There was a time when travel and posting felt almost inseparable. If you took the trip, you shared the airport photo, the hotel view, the beach sunset, the dinner table, the outfit, the street, the proof.

Now a different kind of travel fantasy is growing: going somewhere beautiful, meaningful, or unforgettable and not posting any of it.

That shift makes sense. Social media still shapes travel behavior in a huge way, especially for younger travelers, but there are also strong signs of fatigue around performative sharing and overtourism. Booking.com reported that 44% of travelers would avoid tagging lesser-known destinations on social media to keep them from being overrun, while its 2025 global research found that 53% of travelers are now conscious of travel’s impact on communities.

Why Travel Started Feeling Like A Performance

For years, social media quietly changed the emotional structure of travel.

Trips stopped being only about rest, discovery, or experience. They also became content opportunities. A view was not just a view. It was a potential post. A meal was not just a meal. It was a possible Story. Travel became something people were living and packaging at the same time.

That double experience can make a trip feel thinner. Instead of fully entering the place, you start curating it in real time.

Why Some Travelers Are Pulling Back

Not everyone wants their vacation to become a public-facing brand moment anymore.

Part of that is exhaustion. Part of it is privacy. Part of it is the growing feeling that once every destination becomes content, the actual experience starts to get flattened. Even among Gen Z, where social media still heavily influences travel choices, only 46% report posting their travels on social platforms, which suggests that inspiration and sharing are not exactly the same behavior.

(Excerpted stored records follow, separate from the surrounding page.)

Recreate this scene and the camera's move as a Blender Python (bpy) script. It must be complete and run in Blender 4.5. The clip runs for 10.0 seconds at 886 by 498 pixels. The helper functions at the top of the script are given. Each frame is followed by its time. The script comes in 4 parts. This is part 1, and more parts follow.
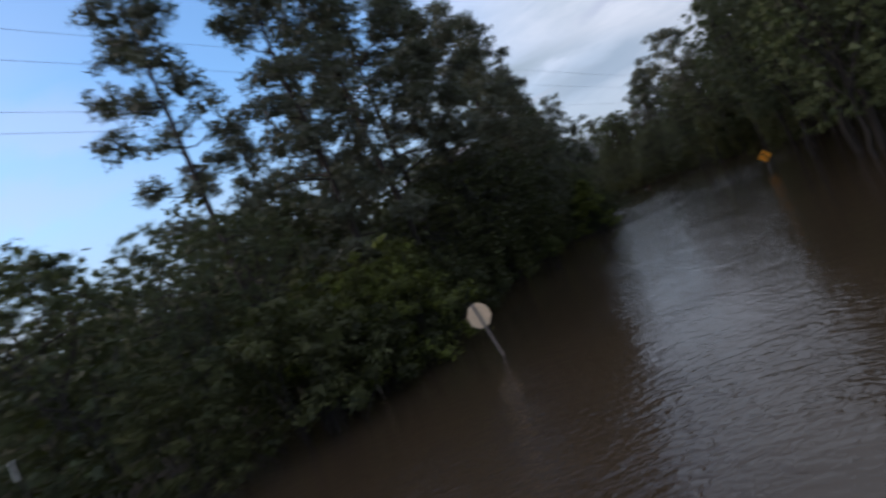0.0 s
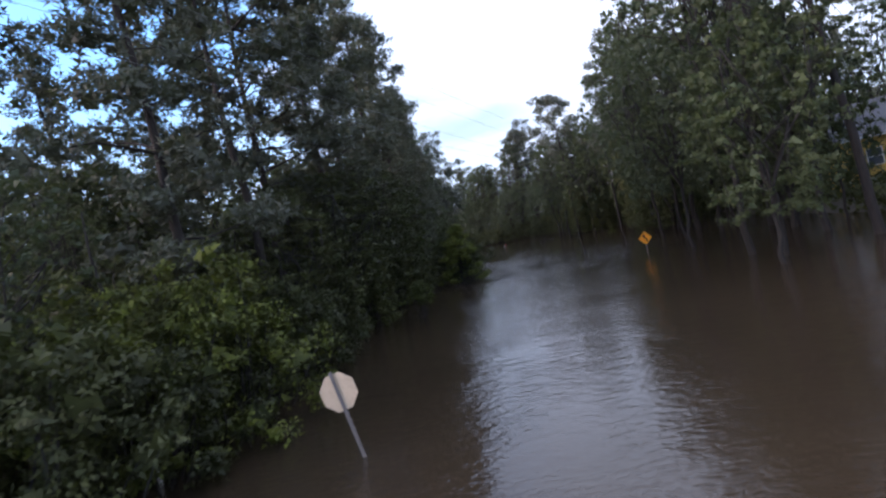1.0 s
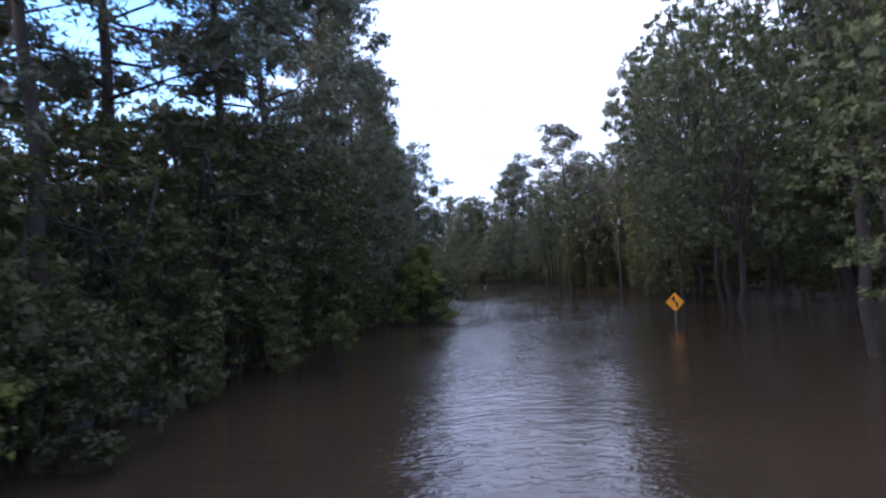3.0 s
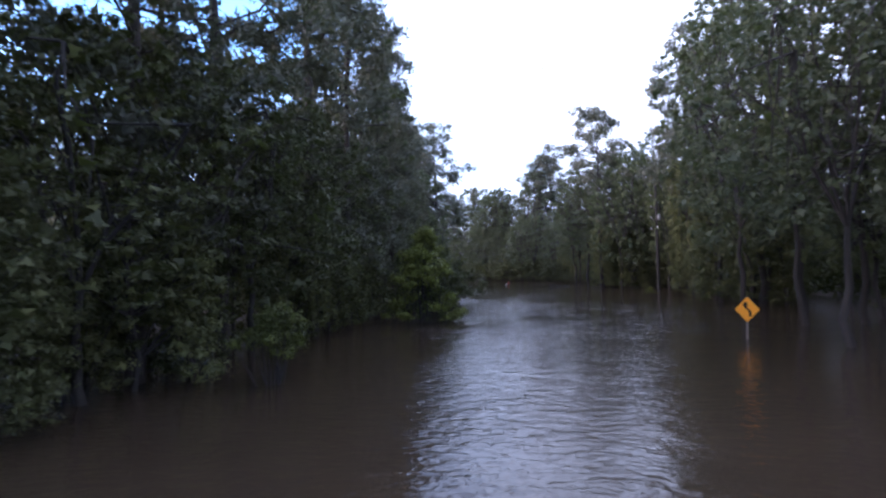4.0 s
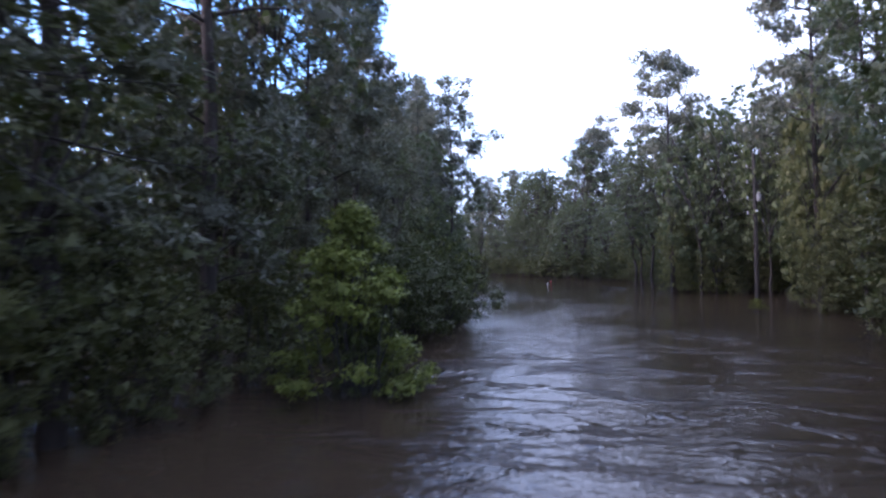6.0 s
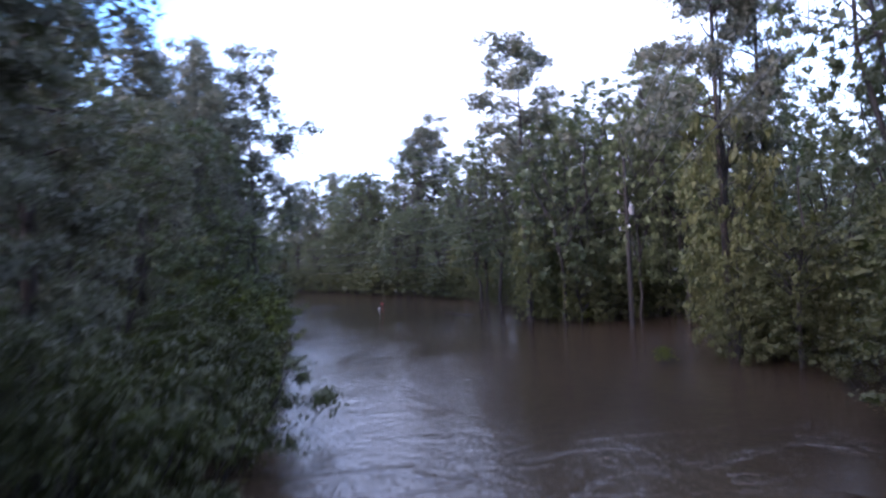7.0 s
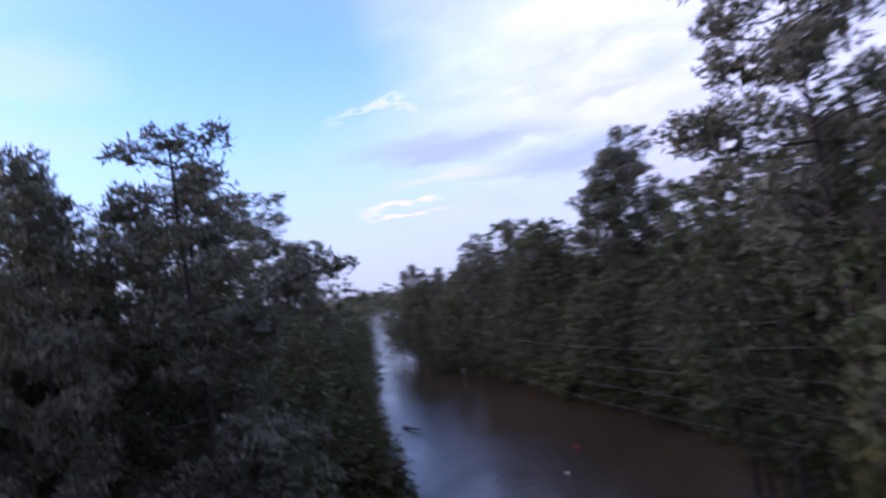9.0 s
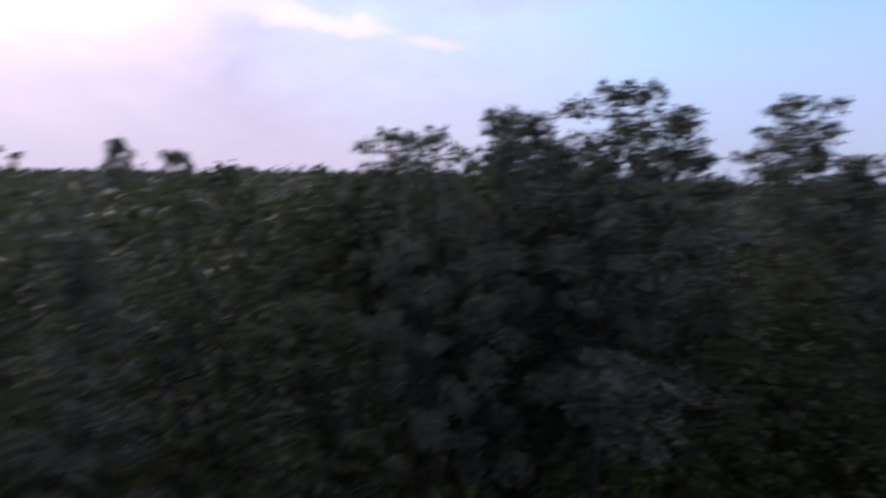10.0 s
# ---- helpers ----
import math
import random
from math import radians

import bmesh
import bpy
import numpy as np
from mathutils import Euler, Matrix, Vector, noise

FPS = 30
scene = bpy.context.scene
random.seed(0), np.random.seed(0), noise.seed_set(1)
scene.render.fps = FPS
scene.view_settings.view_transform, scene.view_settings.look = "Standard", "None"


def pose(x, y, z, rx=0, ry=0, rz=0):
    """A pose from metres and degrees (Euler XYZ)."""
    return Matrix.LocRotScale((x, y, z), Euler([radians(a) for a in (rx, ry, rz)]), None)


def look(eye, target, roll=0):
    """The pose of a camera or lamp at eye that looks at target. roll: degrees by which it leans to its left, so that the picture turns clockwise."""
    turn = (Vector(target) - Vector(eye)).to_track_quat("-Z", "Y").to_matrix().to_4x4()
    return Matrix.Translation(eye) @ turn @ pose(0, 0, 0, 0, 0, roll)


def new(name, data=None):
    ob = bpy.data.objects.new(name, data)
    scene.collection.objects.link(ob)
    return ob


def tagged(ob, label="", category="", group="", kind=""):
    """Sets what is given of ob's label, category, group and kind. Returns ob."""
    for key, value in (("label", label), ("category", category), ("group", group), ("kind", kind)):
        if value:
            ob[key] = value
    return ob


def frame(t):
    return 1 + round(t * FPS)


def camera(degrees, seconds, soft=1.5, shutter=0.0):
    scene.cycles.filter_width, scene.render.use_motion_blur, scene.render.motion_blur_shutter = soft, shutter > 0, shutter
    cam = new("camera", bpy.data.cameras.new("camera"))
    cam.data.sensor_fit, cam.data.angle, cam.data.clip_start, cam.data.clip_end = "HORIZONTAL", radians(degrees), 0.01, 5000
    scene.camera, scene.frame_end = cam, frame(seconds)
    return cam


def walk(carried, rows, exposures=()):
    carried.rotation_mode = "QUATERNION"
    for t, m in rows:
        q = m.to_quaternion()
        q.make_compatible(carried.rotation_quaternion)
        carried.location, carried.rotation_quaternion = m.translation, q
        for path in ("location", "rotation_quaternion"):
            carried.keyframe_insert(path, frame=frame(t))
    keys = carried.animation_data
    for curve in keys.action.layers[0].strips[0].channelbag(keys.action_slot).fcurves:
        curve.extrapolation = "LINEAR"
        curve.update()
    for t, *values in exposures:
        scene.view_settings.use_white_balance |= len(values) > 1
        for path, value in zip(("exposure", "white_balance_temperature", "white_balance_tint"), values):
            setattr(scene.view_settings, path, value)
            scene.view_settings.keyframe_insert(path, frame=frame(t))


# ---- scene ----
cam = camera(73.6, 10.0, soft=2.3, shutter=0.35)

# seconds, eye x y z, then heading (degrees to the left of +y), pitch and lean
WALK = [
    (0, 5.75, -20.01, 3.795, 22.19, 0.58, -23.48),
    (0.2, 5.08, -18.72, 3.94, 16.72, -1.15, -22.99),
    (0.3, 4.76, -18.1, 4.01, 14.62, -1.65, -21.09),
    (0.4, 4.45, -17.5, 4.08, 12.51, -1.95, -18.37),
    (0.5, 4.14, -16.905, 4.14, 9.98, -2.54, -16.63),
    (0.6, 3.87, -16.34, 4.2, 7.9, -2.3, -14.1),
    (0.7, 3.61, -15.8, 4.25, 7.51, -2.35, -12.4),
    (0.8, 3.39, -15.27, 4.29, 7.51, -2.32, -12.01),
    (0.9, 3.2, -14.75, 4.32, 7.2, -1.61, -12.69),
    (1, 3.048, -14.246, 4.341, 7.15, -1.17, -12.74),
    (1.5, 3.021, -11.759, 4.195, 6.93, 3.44, -6.39),
    (2, 3.128, -8.759, 3.996, 7.56, 2.61, -4.53),
    (2.5, 3.037, -5.45, 3.788, 5.21, 1.92, -3.63),
    (4, 3.422, 4.641, 3.009, 7.84, 1.68, -1.22),
    (4.5, 3.465, 8.231, 2.814, 13.09, 2.01, 1.78),
    (5, 3.431, 11.816, 2.815, 13.19, 2.02, 1.52),
    (6.3, 4.025, 24.265, 3.968, 12.61, 0.64, -1.88),
    (6.5, 3.738, 26.45, 4.198, 12.24, 1, -2.53),
    (7, 2.3, 33.465, 5.692, -4.81, 0.29, -2.98),
    (7.5, 1.552, 39.675, 7.36, -9.47, 1.2, -14.69),
    (8, 2.3, 45.425, 9.315, -21.47, -0.3, -11.66),
    (8.3, 2.875, 48.99, 10.695, -17.04, -1.17, -0.23),
    (8.5, 3.565, 51.29, 11.442, -11.55, 0.72, -3.91),
    (8.8, 5.06, 55.2, 12.65, 5.29, 2.89, -6.37),
    (9, 6.152, 57.73, 13.455, 16.02, 3.44, -10.15),
    (9.3, 8.222, 60.375, 14.432, 31.02, 4.77, -15.25),
    (9.5, 9.43, 61.525, 14.605, 44.61, 5.79, -15.39),
    (9.8, 10.925, 62.33, 15.698, 62.29, -1.43, -2.07),
    (10, 12.075, 61.64, 16.6, 73.6, -7.1, 1.4),
]


def heading_pose(x, y, z, yaw, pitch, lean):
    a, b = radians(yaw), radians(pitch)
    way = Vector((-math.sin(a) * math.cos(b), math.cos(a) * math.cos(b), math.sin(b)))
    eye = Vector((x, y, z))
    return look(eye, eye + 10 * way, lean)


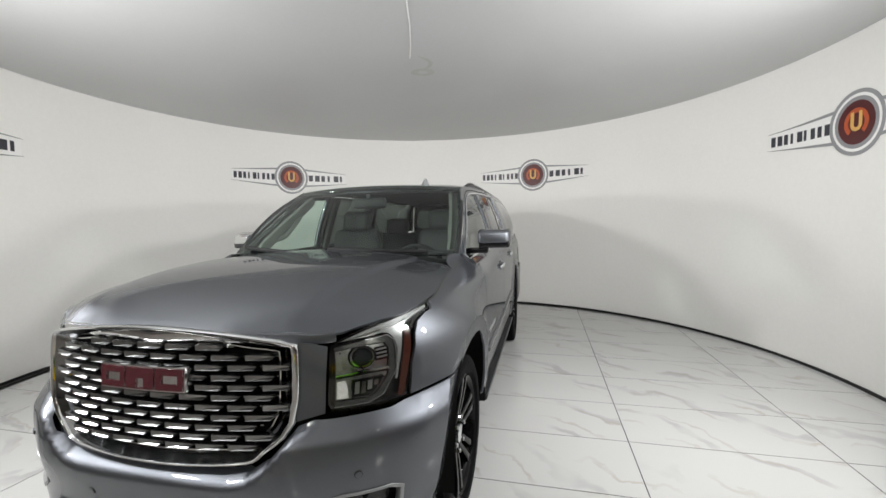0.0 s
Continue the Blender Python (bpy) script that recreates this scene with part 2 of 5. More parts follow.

There is also a deeper cultural shift happening. Travel is becoming more personal, more intentional, and in some cases less performative. Skyscanner’s travel trend reporting describes a move toward more personalized travel behavior, while Booking.com’s data shows rising awareness of tourism’s real-world impact.

The Appeal Of Not Posting Anything

An “un-Instagrammable” trip is not really about rejecting photography or pretending social media is evil.

It is about removing the pressure to convert every meaningful moment into proof for other people. No posting schedule. No audience in the background. No subtle pressure to make the trip look important while you are still inside it.

That can make travel feel more private, more immersive, and strangely more memorable. When you are not half-thinking about captions, angles, timing, or reactions, you may pay closer attention to the trip itself.

Why “Proof” Feels Less Necessary Now

The old internet rewarded visibility. The current internet often rewards selectivity.

In a world oversaturated with content, not posting can feel more intentional than posting everything. It can signal that the trip was for living, not performing. It can also protect places from becoming the next overcrowded attraction just because they looked good in a feed. Booking.com’s research around avoiding geotags for lesser-known locations reflects exactly that tension.

That does not mean people are done sharing travel. It means more travelers seem interested in choosing what to keep for themselves.

The “un-Instagrammable” trip is not anti-social media. It is anti-obligation. It reflects a growing desire to travel without turning every beautiful moment into public evidence. And in a culture obsessed with showing where you are, there is something powerful about deciding that the experience itself is enough.